The Indian Premier League must be held as planned

The Indian Premier League (IPL) must be held as planned

Home Minister P. Chidambaram has urged that the second edition of the Indian Premier League (IPL) be postponed, due to conflicts with the Indian general elections in April — May, 2009.  He argues that law enforcement forces in India will be unable to provide sufficient security cover during the games due to election commitments.  This blogger feels that the Home Minister is attempting to play it safe during election season and not be drawn into a scenario that provides a damning indictment of his party’s mismanagement of India’s internal security apparatus, should something, God forbid, happen during the event.  The Lahore terror attack on the Sri Lankan team gave Mr. Chidambaram a convenient out, before a security assessment on the matter was even conducted.   Outside the Subcontinent, there appears to be an attempt to paint India and Pakistan with the same broad brush, in terms of threat potential.  Various quarters in India have also been playing up this hyphenation.

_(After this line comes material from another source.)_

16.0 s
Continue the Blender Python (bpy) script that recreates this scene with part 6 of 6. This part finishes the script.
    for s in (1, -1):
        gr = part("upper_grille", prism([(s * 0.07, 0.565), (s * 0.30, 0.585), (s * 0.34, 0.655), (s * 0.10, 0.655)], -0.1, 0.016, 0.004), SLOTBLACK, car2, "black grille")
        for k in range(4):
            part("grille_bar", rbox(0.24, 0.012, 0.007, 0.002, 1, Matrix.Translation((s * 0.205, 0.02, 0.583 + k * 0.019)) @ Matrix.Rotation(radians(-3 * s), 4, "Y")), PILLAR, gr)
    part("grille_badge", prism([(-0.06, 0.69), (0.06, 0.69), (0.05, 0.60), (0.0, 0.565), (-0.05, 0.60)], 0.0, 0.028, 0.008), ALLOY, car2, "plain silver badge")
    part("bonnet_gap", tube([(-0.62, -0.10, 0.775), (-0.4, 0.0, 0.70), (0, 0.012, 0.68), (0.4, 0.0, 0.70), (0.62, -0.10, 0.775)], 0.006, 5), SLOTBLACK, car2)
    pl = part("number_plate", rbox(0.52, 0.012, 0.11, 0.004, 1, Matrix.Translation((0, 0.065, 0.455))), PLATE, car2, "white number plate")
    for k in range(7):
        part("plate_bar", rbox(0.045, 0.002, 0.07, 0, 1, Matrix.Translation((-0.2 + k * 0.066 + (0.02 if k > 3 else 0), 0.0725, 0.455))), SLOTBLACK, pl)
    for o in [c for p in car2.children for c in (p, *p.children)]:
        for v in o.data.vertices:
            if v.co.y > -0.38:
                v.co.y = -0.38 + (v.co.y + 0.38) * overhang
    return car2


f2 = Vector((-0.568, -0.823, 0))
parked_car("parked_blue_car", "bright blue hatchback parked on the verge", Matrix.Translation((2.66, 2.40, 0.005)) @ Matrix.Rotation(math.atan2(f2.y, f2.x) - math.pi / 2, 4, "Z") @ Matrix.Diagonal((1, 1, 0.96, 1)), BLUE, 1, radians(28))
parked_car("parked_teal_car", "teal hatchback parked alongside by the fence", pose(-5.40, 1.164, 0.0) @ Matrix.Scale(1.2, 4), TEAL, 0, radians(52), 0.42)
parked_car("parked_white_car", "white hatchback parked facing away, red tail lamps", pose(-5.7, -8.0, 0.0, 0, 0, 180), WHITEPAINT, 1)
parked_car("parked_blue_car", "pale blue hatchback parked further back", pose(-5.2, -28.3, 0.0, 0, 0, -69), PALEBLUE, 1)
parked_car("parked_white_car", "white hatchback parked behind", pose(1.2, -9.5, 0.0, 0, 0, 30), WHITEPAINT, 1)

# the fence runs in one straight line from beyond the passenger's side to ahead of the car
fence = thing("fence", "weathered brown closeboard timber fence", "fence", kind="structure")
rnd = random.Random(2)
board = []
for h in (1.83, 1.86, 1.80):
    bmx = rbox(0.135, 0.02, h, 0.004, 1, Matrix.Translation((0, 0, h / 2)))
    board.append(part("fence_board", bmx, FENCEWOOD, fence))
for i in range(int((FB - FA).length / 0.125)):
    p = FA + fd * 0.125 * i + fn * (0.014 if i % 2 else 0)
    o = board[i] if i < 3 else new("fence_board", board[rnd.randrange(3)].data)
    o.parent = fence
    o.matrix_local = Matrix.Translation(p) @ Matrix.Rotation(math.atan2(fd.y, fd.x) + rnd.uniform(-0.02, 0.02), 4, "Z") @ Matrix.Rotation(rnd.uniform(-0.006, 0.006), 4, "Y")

Let’s get real.  Pakistan is a smoldering pot of jihadi fanaticism where the writ of government is undermined every hour of every day as a matter of common practice.   Extremist forces in Pakistan operate with impunity both inside and outside the federal framework.  The Pakistani establishment brought this upon itself and is now overwhelmed and unable to deal with this Frankenstein.  To compare this to the state of affairs in a country that is about to hold the world’s largest exercise in universal suffrage (the 15th such installment, since independence) is laughable.

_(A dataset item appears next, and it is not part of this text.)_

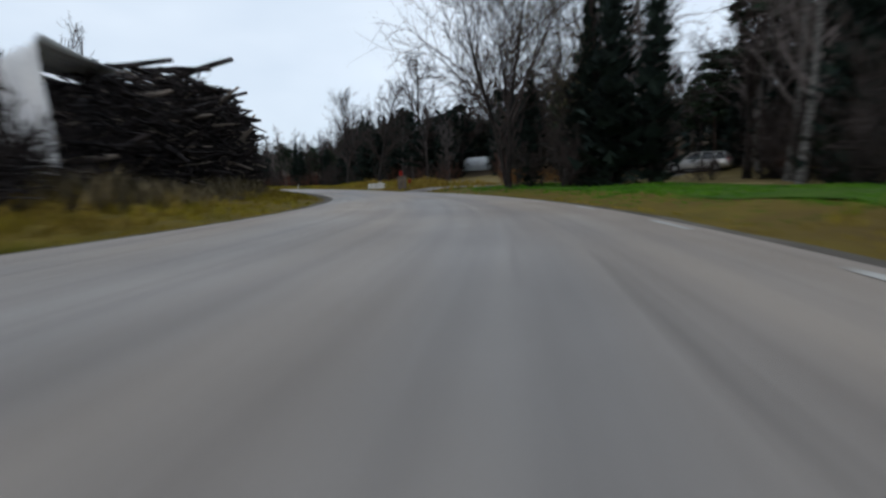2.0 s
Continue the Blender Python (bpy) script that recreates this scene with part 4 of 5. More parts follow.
# ---- grass ----
def tufts(name, s0, s1, lat0, lat1, per_metre, tall, material, label, seed, blades=6, slim=1.0):
    """Tufts of grass strewn over a stretch of verge."""
    r = np.random.default_rng(seed)
    n = int((s1 - s0) * per_metre)
    s = r.uniform(s0, s1, n)
    u = r.uniform(0, 1, n) ** 0.85
    lat = lat0 + (lat1 - lat0) * u
    if slim < 1:
        start = np.maximum(lat0, right_half(s) + 0.05)
        lat = start + (lat1 - start) * u
    lat = np.where(lat > 0, np.maximum(lat, right_half(s) + r.uniform(0.05, 0.5, n)), np.minimum(lat, -left_half(s) - r.uniform(0.05, 0.4, n)))
    x = np.interp(s, RUN, MID[:, 0]) + np.interp(s, RUN, RIGHT[:, 0]) * lat
    y = np.interp(s, RUN, MID[:, 1]) + np.interp(s, RUN, RIGHT[:, 1]) * lat
    keep = ~((lat < -3.0) & (s > 160) & (s < 205) & (name != "soil_grass")) & ~((lat > 4.4) & (s > 114) & (s < 138) & (name != "lawn_grass"))
    for cx, cy, rad in ((-4.2, 69.8, 1.9), (-1.8, 71.2, 2.3), (1.2, 72.4, 2.3), (4.5, 73.8, 2.3), (8.0, 75, 2.4), (*by_road(339.7, 3.6), 3.7), (*by_road(340.6, 7.0), 3.6), (-136.5, 217.0, 3.4)):
        keep &= (x - cx) ** 2 + (y - cy) ** 2 > rad**2
    x, y, s, lat = x[keep], y[keep], s[keep], lat[keep]
    z = height(x, y, s, lat) - 0.04
    patch = 0.65 + 0.35 * np.sin(x * 0.8 + np.sin(y * 0.5) * 2) * np.cos(y * 0.7)
    h = tall * r.uniform(0.5, 1.25, len(x)) * patch * (0.45 + 0.55 * smooth(0, 0.35, np.abs(lat - lat0) / max(0.1, abs(lat1 - lat0))))
    base = np.repeat(np.column_stack([x, y, z]), blades, 0) + r.normal(0, 0.06, (len(x) * blades, 3)) * (1, 1, 0)
    hh = np.repeat(h, blades) * r.uniform(0.6, 1.1, len(base))
    a = r.uniform(0, 2 * np.pi, len(base))
    lean = np.column_stack([np.cos(a), np.sin(a), 0 * a]) * (hh * r.uniform(0.15, 0.7, len(base)))[:, None]
    side = np.column_stack([-np.sin(a), np.cos(a), 0 * a]) * (0.012 + 0.018 * hh)[:, None] * slim
    top = base + lean + np.column_stack([0 * a, 0 * a, hh])
    mid = base + lean * 0.35 + np.column_stack([0 * a, 0 * a, hh * 0.6])
    verts = np.stack([base - side, base + side, mid + side * 0.8, top, mid - side * 0.8], 1).reshape(-1, 3)
    i = np.arange(len(base))[:, None] * 5
    me = raw(name, verts, np.concatenate([i + [[0, 1, 2, 4]]]).tolist() + (i + [[4, 2, 3]]).tolist())
    return tagged(link(name, me, material), label, "grass", "", "stuff")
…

So go ahead, Mr. Home Minister, do your security assessment.  Keep in mind, however, that your inability to provide security cover will be a condemnation of the security apparatus that you and your predecessor oversaw for five long years.   B. Raman believes that only a pragmatic security assessment should dictate whether the IPL should be allowed to go ahead as planned.  He suggests:

The national debate on this question is sought to be influenced more by commercial considerations arising from the profit-making urge of the corporate entities owning the participating teams and the money-making urge of different sections of the media and the advertising community than by security considerations…

The importance of ensuring the security of the life and property of the common citizens is sought to be subordinated to catering to the money-making urge of these sections with a vested interest in seeing that the IPL tournament goes ahead as scheduled.

I have nothing but the highest regard for Raman, but my beef with this article is the notion that just because this is a commercial venture (or a “money-making urge” as Raman puts it) that it should be brushed aside. No one in their right mind would assign anything but top priority to security during national elections, but private enterprise is an integral part of urban, middle class India, and has been for some time.  It isn’t a “money making urge”, like some sly, underhand, nefarious charade, it is the engine that is driving India’s economy.

If the Home Minister is telling me that he can’t protect private enterprise in the country, our law enforcement agencies, along with the Home Minister can just pack up and move along because they are of no use whatsoever.  Our law enforcement agencies have done little else in recent memory than raid rave parties in Mumbai and Bangalore. What message is Chidambaram trying to convey to India and to the rest of the world?  That we are incapable of holding a sports tournament and national elections at the same time in India?  Pragmatic Euphony echoes similar thoughts on The Indian National Interest:

[I]t should worry the nation that the Indian state seems incapable of holding a sporting event along with the general elections. The UPA government has done little to build these capabilities during its tenure and is intent on using Mumbai or Lahore as an excuse for its failure.

[T]he greater impact is in the signalling value of the decision taken.  It impacts the international standing of the country not only for the tourists, but more importantly, for financial, commercial and business interests, as the security advisories get revised in corporate headquarters and government departments the world over.

The show must go on.  Not for “national pride”, or for corporations’ “money-making urge”, but for the Indian government to show its people and countries outside that the fallacious hyphenation of India and Pakistan is absurd, and that it is capable of maintaining law and order it the country after the aberrations of the recent past.